--- START ---

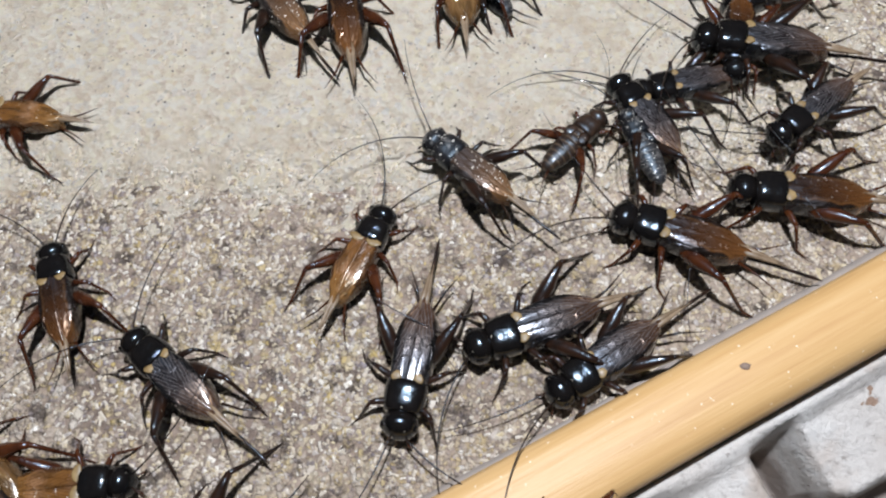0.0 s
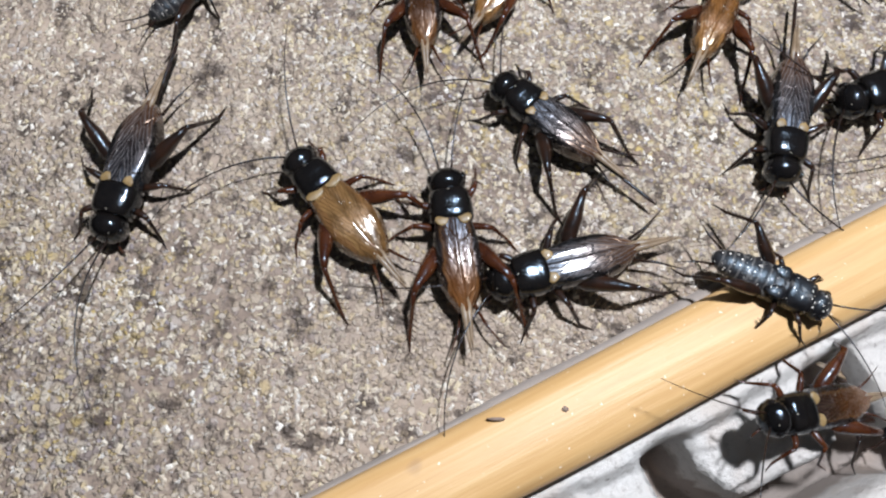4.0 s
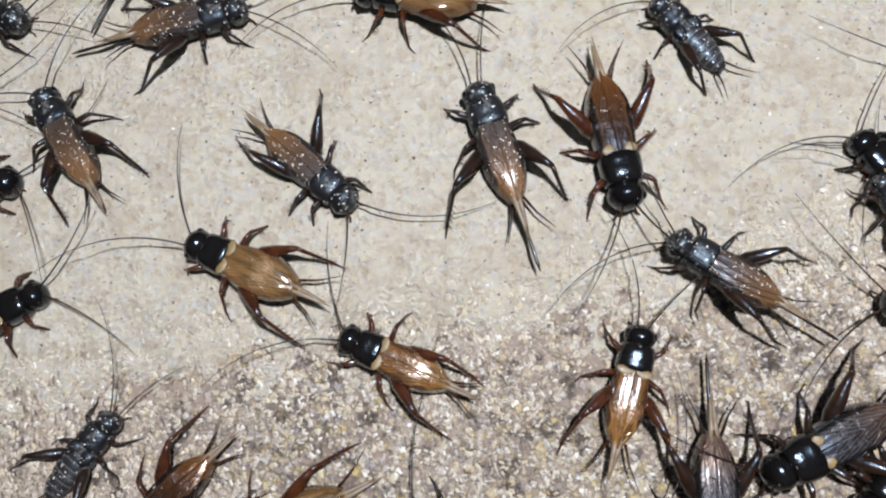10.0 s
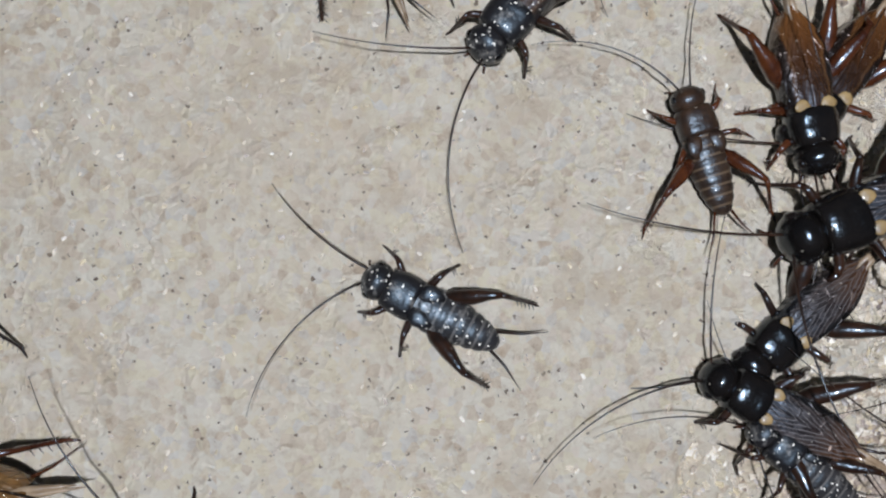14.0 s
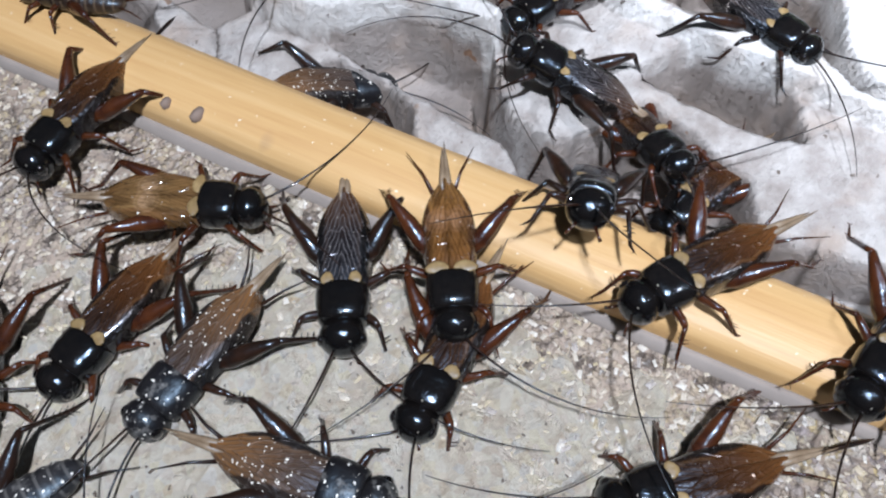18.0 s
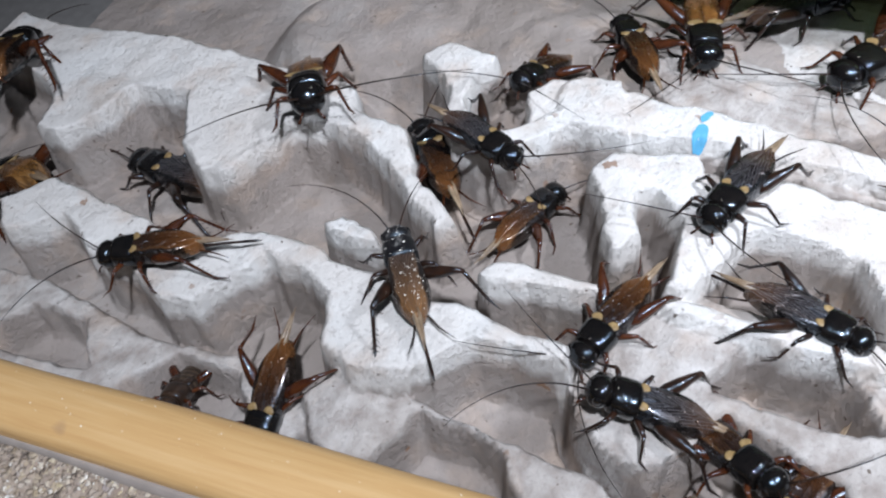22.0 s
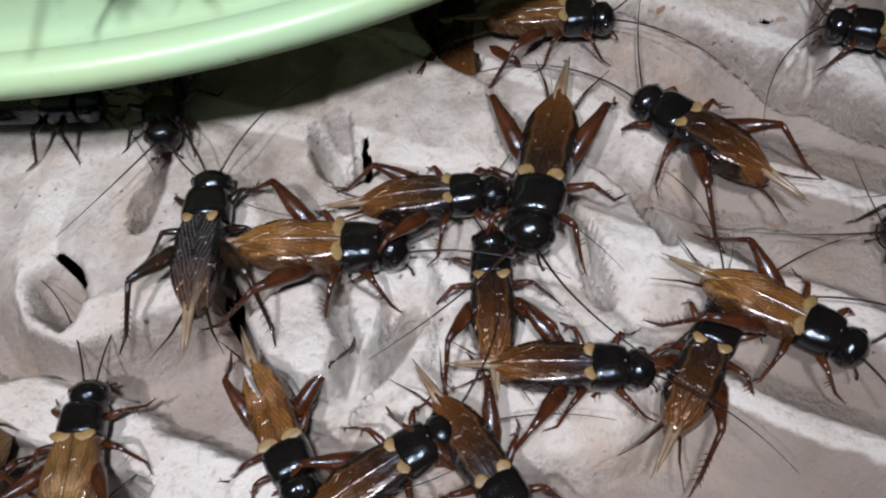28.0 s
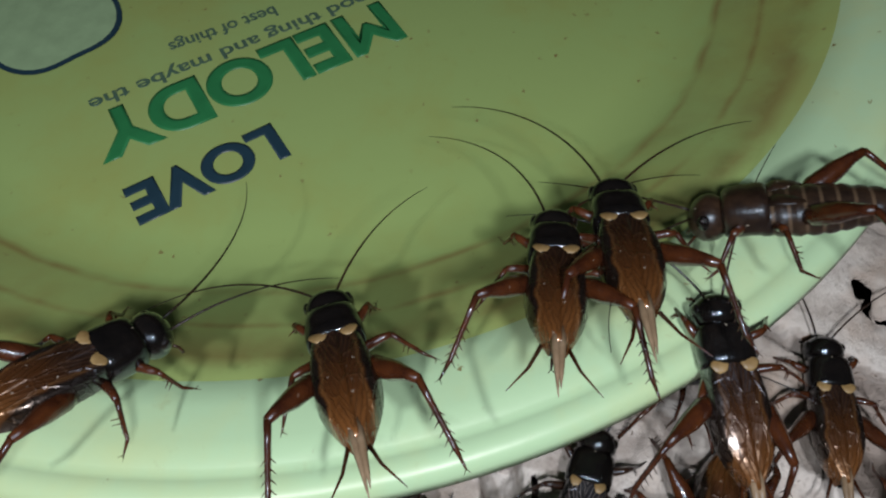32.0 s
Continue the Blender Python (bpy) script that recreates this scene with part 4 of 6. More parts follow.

--- END ---

> **Challenge**
Each line of the data should be quoted exactly, with pictures left out.

> **Result for this task**
0.0 s
4.0 s
10.0 s
14.0 s
18.0 s
22.0 s
28.0 s
32.0 s
Continue the Blender Python (bpy) script that recreates this scene with part 4 of 6. More parts follow.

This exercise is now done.